Even if delegates are unlikely to vote to unbind themselves and boot Trump, that doesn’t necessarily mean they won’t make any moves to assuage the Never Trump forces. The key figure in all of this is Cruz, who has been elusive about his position in the run-up to Cleveland, though he has said he doesn’t support efforts to strip Trump of the nomination.

“I think Cruz has to emerge as a voice for the slighted and the angry, but he can’t allow the convention to deteriorate” by pushing to oust Trump, says Ed Martin, the former chairman of the Missouri Republican party.

During his presidential campaign, Cruz was successful in helping his allies — and opponents of Trump — become delegates to the convention. Many observers, including Martin, believe it’s likely that the Texas senator will take a stand on some sort of rules change that leaves Trump as the nominee but reforms the primary process for future election cycles. One idea that has gained traction is passing a rule that would incentivize states to close their primaries to registered Republicans by, for example, awarding bonus delegates to those that obliged.
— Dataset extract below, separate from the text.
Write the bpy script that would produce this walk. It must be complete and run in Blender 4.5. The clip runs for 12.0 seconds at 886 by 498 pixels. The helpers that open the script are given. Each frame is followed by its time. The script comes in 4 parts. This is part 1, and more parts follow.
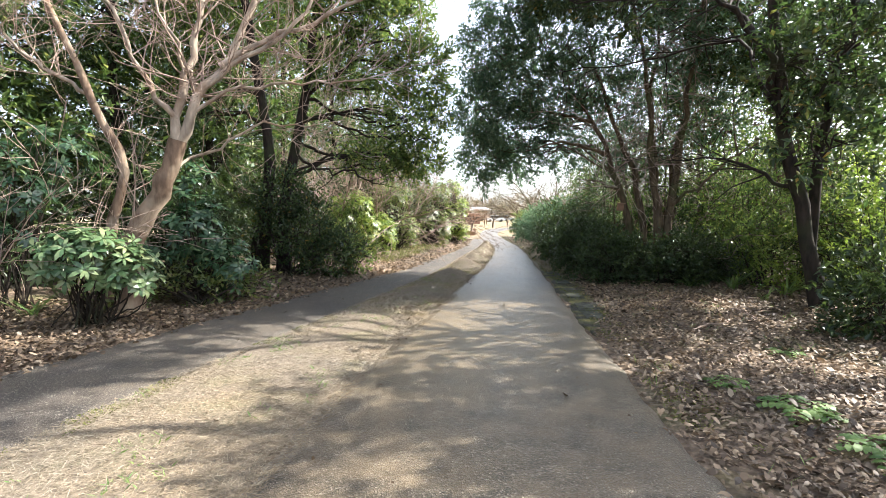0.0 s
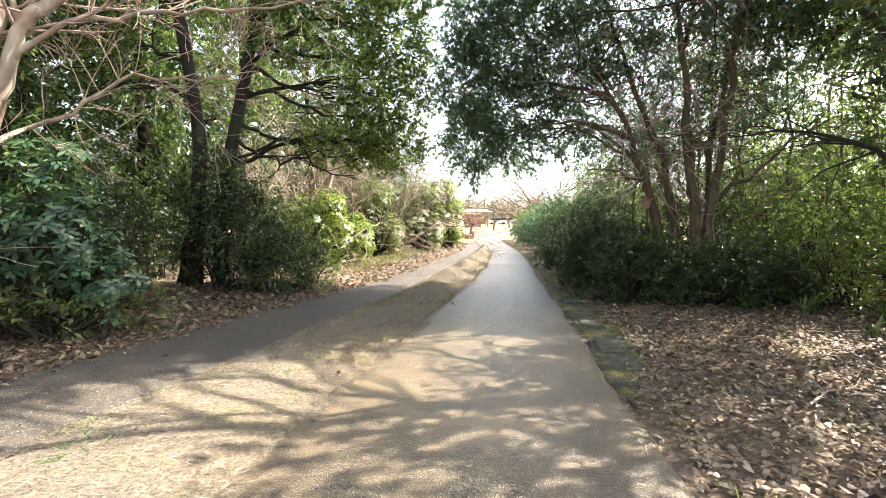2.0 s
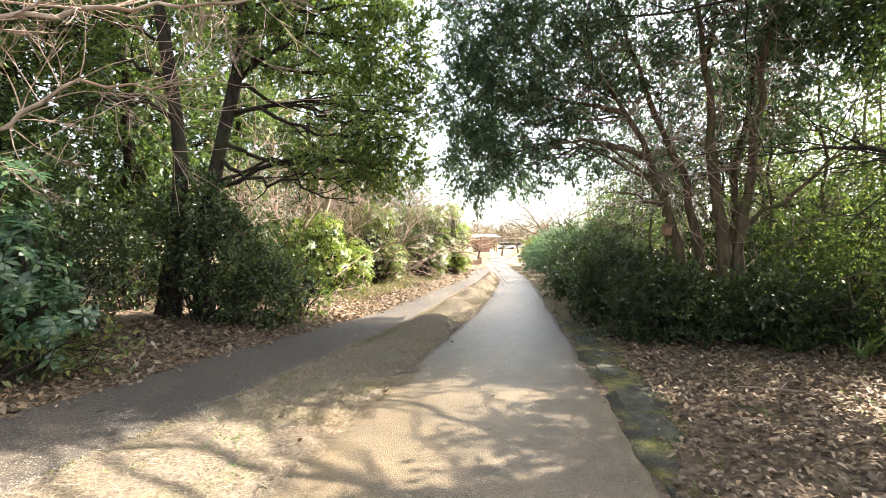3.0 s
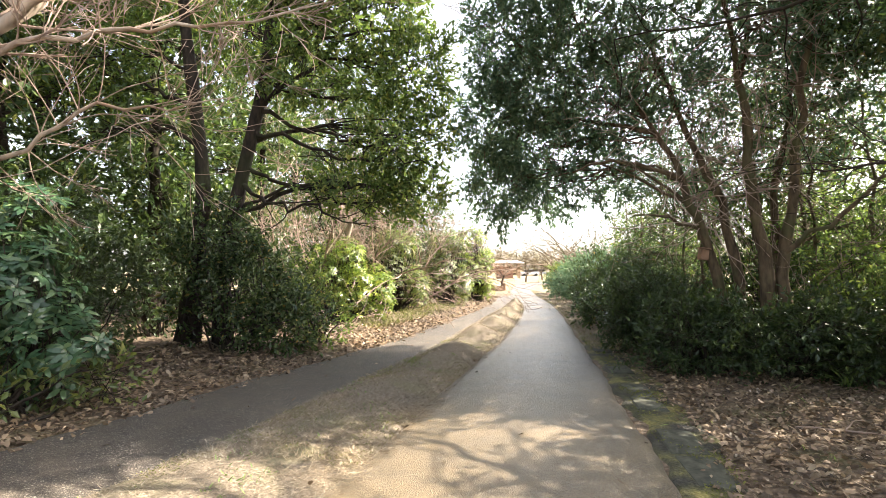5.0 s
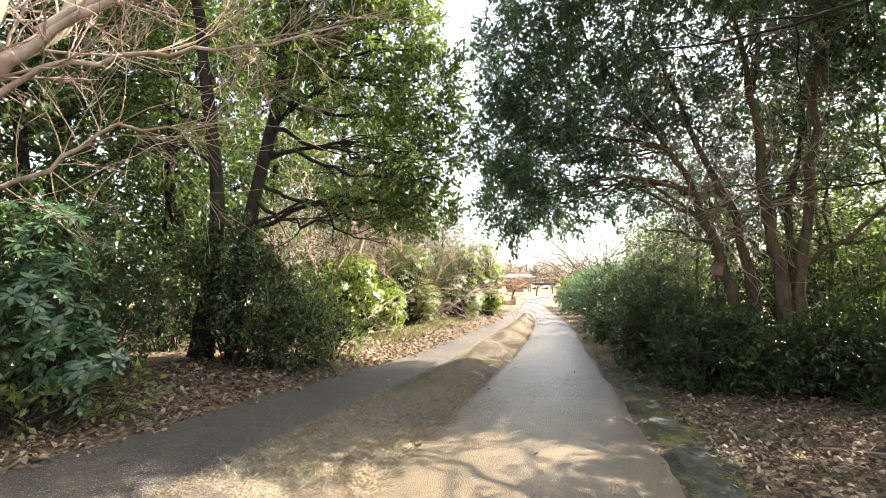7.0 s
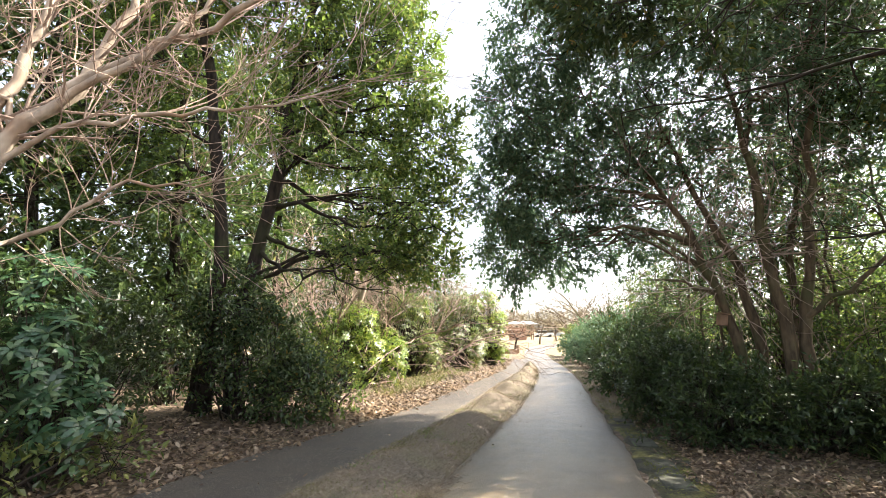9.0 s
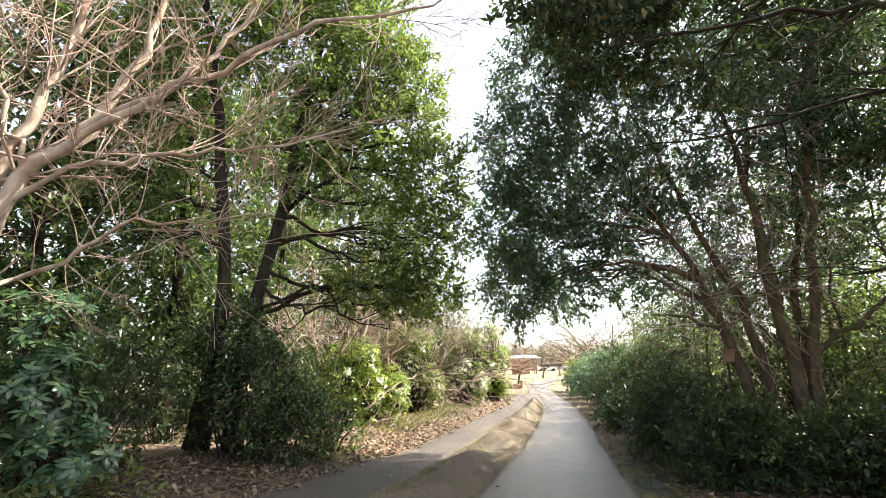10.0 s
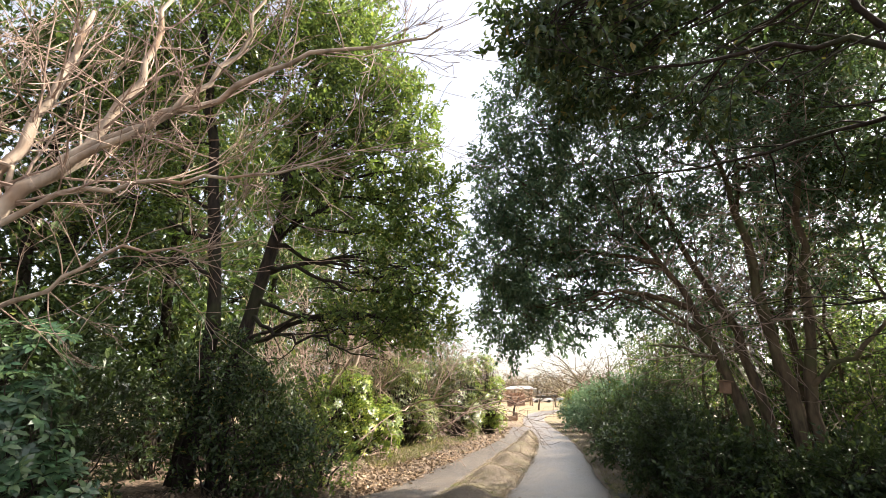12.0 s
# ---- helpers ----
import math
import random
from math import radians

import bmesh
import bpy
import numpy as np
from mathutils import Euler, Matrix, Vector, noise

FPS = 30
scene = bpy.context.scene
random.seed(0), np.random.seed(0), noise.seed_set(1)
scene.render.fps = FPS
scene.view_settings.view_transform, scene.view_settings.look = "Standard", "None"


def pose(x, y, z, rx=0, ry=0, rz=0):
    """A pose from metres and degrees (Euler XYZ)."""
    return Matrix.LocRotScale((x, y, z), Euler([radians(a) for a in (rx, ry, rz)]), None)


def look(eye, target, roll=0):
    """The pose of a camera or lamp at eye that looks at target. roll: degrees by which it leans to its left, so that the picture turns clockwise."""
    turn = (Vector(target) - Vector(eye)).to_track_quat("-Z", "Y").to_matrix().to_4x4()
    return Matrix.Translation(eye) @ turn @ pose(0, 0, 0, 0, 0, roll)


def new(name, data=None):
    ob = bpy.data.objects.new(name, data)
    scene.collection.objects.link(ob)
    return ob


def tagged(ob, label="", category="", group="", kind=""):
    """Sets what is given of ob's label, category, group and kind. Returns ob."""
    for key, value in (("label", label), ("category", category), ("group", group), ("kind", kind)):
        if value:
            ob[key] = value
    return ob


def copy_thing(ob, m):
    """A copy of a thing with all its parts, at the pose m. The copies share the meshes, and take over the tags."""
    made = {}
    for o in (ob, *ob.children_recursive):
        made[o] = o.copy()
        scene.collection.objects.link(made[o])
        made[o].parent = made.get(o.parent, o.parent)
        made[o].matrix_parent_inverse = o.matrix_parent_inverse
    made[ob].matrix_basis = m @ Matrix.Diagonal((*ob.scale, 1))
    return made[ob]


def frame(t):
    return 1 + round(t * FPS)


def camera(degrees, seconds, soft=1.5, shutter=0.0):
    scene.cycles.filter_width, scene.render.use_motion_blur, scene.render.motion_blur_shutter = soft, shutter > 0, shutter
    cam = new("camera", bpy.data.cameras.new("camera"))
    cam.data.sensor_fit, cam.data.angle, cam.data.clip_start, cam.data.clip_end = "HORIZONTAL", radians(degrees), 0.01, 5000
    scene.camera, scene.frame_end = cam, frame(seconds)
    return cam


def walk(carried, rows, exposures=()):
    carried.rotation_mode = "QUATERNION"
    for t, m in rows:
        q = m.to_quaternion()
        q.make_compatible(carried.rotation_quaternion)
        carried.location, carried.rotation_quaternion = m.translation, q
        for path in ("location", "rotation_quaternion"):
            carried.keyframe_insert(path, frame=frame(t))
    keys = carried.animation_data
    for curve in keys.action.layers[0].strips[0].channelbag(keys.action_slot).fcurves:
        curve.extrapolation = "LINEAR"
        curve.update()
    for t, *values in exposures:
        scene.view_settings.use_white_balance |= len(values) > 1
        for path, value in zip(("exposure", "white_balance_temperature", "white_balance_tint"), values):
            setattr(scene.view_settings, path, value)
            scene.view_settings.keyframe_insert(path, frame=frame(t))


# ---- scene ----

According to Anuzis, Cruz has “in principle” been supportive of closed primaries.

“That is something that I think is supportable,” says Ken Cuccinelli, the president of the Senate Conservatives Fund, who led Cruz’s efforts to wrangle delegates.

“That could be a way for Cruz to say, ‘I know the system was broken, and we’re not going to let moderates and Democrats pick our nominee next time,’” Martin says. “Even me, I’m for Trump, and I think it’s a stupid system.”

The anti-Trump forces may have to settle for that consolation prize. Even if they succeeded in unbinding the delegates, many Republicans remain insistent that they won’t achieve their ultimate goal.

“Just because they’re unbound doesn’t mean anything,” Anuzis says. “There’s no one else to vote for.”

— Eliana Johnson is the Washington editor of National Review.